> **SHORT TASK**
Write out, word for word, every line from the first one through the line that holds "scene = bpy.context.scene", and nothing else; skip the pictures.

> **GIVEN DATA**
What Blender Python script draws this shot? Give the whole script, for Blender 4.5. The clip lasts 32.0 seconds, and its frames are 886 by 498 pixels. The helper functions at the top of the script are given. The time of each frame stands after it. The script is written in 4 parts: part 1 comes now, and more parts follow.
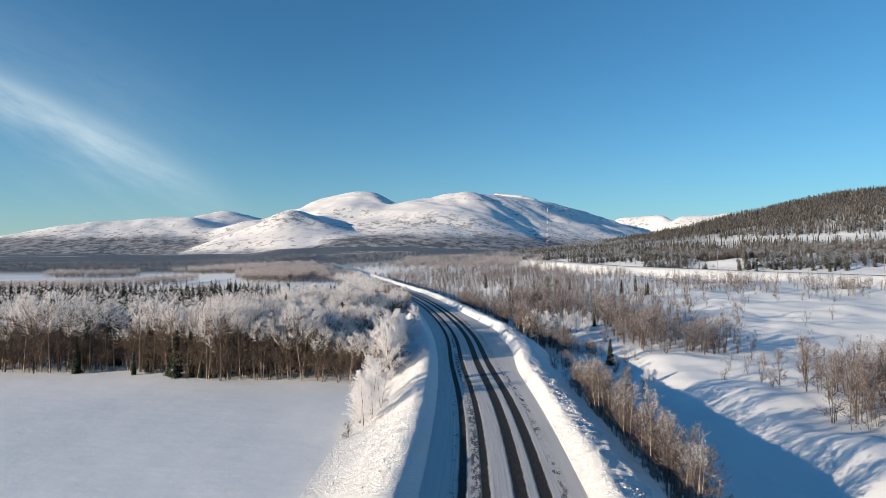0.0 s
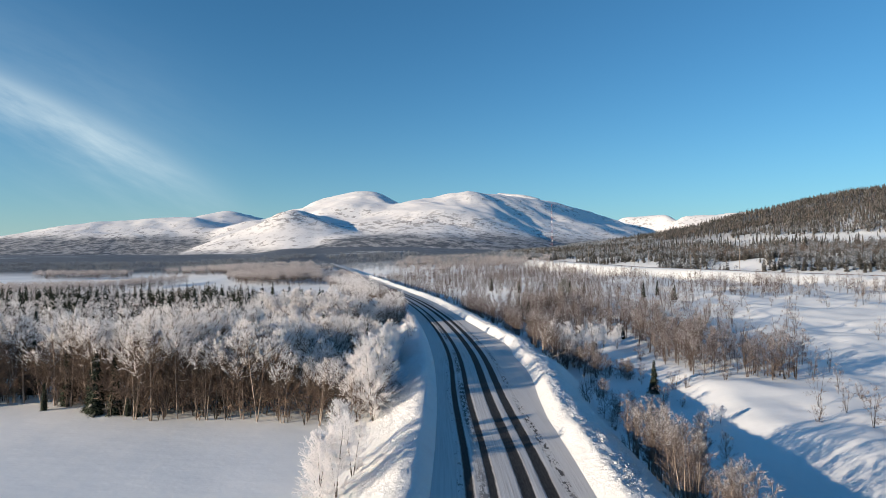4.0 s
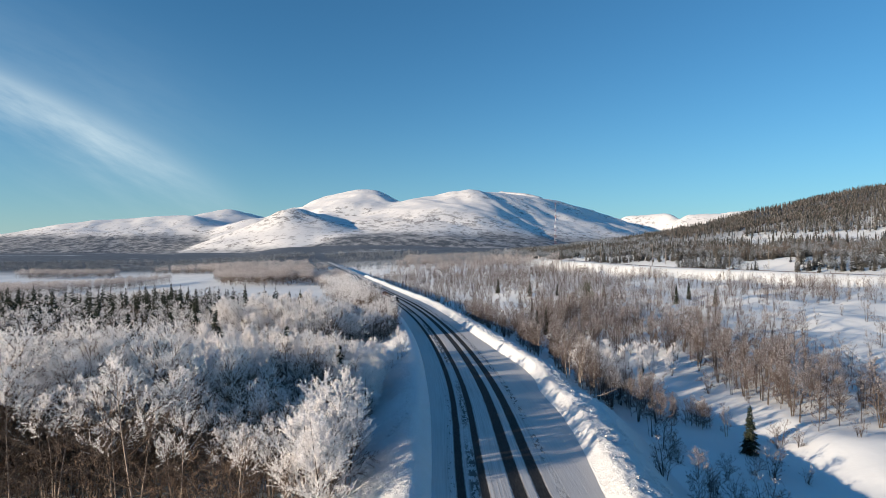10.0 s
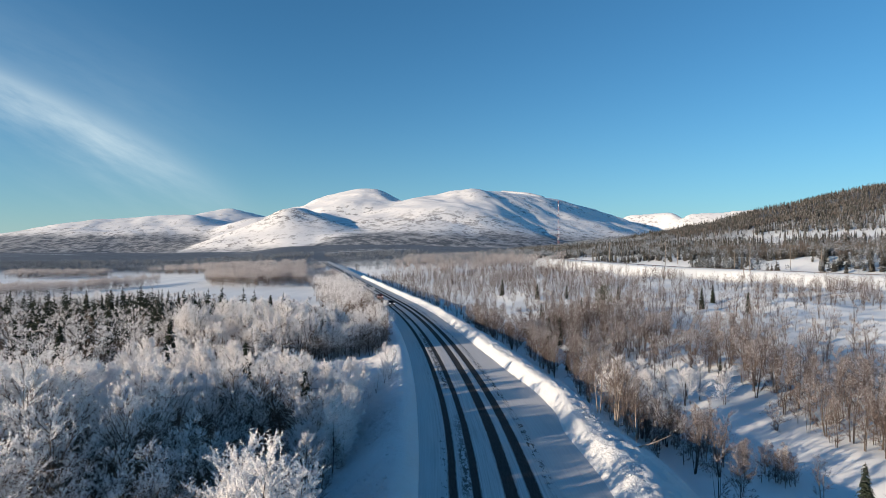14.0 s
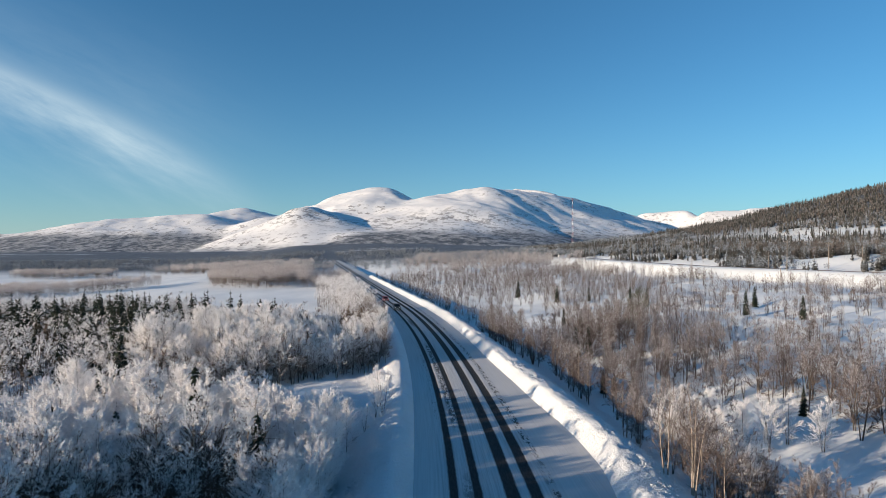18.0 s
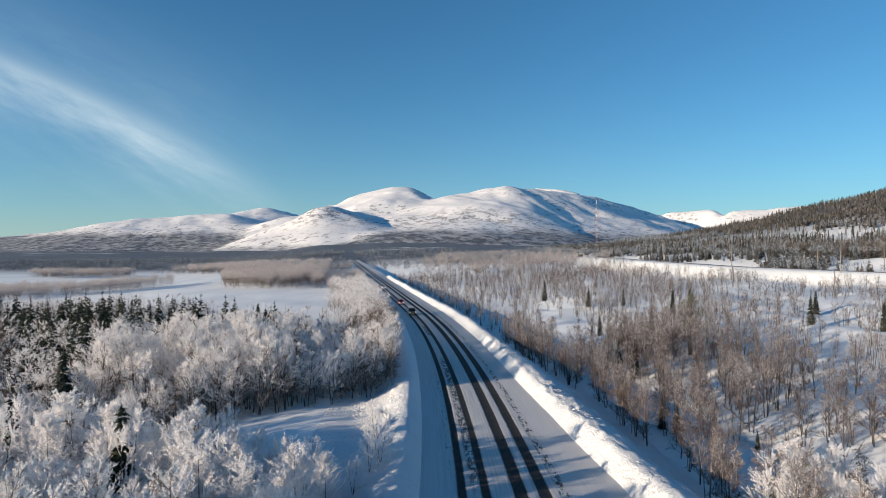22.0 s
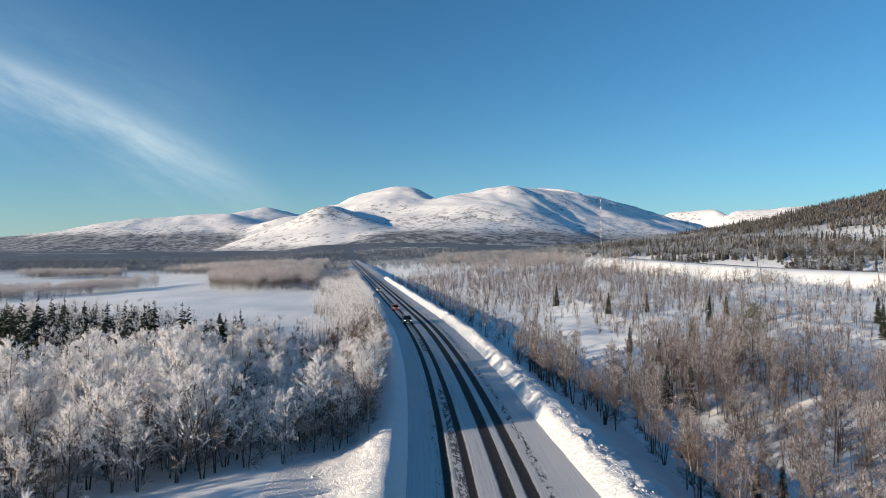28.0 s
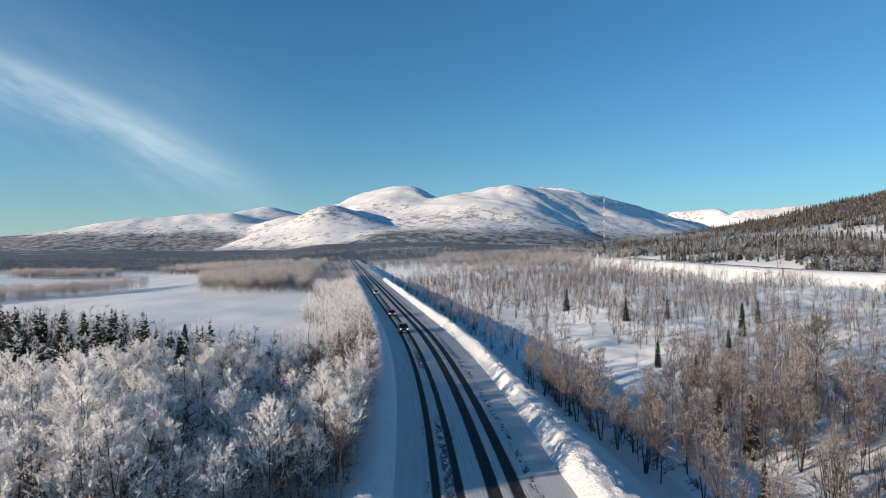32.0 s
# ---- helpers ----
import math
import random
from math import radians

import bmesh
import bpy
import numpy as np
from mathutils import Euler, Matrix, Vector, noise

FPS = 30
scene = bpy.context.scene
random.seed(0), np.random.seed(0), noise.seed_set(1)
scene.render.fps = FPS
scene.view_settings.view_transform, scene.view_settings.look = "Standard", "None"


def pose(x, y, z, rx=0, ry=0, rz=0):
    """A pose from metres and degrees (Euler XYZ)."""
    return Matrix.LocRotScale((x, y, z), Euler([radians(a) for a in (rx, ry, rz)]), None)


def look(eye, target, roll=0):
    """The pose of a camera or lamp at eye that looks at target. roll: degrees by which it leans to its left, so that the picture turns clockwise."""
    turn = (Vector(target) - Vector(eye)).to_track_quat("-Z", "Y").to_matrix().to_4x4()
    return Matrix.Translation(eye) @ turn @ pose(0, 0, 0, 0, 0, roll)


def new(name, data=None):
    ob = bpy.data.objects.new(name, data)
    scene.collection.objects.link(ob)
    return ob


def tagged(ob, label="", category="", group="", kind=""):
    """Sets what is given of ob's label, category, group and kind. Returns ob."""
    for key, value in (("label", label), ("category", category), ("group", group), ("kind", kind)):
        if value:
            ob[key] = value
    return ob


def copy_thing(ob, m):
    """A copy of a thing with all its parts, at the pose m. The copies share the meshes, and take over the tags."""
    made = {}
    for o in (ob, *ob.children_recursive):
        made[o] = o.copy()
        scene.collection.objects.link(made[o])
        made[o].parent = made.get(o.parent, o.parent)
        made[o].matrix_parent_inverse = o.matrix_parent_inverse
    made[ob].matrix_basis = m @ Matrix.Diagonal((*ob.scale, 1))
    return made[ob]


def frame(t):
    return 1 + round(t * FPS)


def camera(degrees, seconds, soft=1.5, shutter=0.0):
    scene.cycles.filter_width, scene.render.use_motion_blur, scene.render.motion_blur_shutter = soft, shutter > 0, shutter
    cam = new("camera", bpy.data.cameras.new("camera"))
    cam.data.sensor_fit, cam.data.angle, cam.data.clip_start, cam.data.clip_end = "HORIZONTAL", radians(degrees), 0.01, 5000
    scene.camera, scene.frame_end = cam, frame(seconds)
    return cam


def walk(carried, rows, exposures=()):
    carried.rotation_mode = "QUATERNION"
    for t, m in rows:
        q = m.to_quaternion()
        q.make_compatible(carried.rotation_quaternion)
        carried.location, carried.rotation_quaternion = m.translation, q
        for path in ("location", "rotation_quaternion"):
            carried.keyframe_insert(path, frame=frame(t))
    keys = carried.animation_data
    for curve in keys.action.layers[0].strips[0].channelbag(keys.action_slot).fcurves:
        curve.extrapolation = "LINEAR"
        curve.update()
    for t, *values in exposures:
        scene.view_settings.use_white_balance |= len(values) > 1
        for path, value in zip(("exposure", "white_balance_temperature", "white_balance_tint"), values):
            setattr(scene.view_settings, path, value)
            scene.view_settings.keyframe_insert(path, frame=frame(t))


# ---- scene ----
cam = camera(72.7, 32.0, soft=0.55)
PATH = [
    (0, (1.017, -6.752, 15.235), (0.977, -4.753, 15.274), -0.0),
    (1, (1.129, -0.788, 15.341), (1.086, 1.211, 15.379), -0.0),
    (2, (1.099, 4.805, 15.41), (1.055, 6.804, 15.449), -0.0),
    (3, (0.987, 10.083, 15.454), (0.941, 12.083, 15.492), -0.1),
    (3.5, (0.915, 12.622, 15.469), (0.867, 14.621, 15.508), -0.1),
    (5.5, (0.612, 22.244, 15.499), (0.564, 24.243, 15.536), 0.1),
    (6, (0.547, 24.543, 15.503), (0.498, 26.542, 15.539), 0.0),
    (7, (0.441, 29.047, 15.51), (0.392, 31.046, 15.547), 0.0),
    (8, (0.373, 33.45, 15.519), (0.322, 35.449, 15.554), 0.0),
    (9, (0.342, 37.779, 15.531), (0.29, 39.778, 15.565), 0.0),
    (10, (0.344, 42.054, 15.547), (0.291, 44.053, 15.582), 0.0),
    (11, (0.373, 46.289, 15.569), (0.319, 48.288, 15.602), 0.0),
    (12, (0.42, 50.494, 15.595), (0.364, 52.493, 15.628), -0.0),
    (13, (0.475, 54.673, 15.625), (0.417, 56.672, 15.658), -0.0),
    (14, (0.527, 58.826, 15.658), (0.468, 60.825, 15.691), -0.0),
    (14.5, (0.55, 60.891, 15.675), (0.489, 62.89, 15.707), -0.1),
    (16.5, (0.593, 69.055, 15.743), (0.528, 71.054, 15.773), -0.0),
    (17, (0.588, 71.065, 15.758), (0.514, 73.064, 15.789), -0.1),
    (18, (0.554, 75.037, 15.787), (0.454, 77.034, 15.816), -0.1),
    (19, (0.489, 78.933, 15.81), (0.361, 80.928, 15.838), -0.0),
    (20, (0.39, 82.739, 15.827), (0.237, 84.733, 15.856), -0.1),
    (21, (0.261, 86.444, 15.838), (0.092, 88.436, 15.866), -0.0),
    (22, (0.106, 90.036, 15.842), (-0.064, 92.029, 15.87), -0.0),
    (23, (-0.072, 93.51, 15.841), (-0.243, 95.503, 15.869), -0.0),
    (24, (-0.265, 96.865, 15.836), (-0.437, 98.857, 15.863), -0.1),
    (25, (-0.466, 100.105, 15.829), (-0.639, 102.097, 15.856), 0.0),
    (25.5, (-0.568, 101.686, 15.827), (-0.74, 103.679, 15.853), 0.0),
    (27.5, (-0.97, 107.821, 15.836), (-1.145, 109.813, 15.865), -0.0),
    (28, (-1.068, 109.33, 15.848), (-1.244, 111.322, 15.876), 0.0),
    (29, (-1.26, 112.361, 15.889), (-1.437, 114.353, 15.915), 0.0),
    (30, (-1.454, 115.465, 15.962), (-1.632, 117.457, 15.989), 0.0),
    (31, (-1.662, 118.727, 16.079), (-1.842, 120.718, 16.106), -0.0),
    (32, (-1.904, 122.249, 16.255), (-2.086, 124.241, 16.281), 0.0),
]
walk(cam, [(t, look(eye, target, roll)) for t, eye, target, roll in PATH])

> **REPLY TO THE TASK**
What Blender Python script draws this shot? Give the whole script, for Blender 4.5. The clip lasts 32.0 seconds, and its frames are 886 by 498 pixels. The helper functions at the top of the script are given. The time of each frame stands after it. The script is written in 4 parts: part 1 comes now, and more parts follow.
0.0 s
4.0 s
10.0 s
14.0 s
18.0 s
22.0 s
28.0 s
32.0 s
# ---- helpers ----
import math
import random
from math import radians

import bmesh
import bpy
import numpy as np
from mathutils import Euler, Matrix, Vector, noise

FPS = 30
scene = bpy.context.scene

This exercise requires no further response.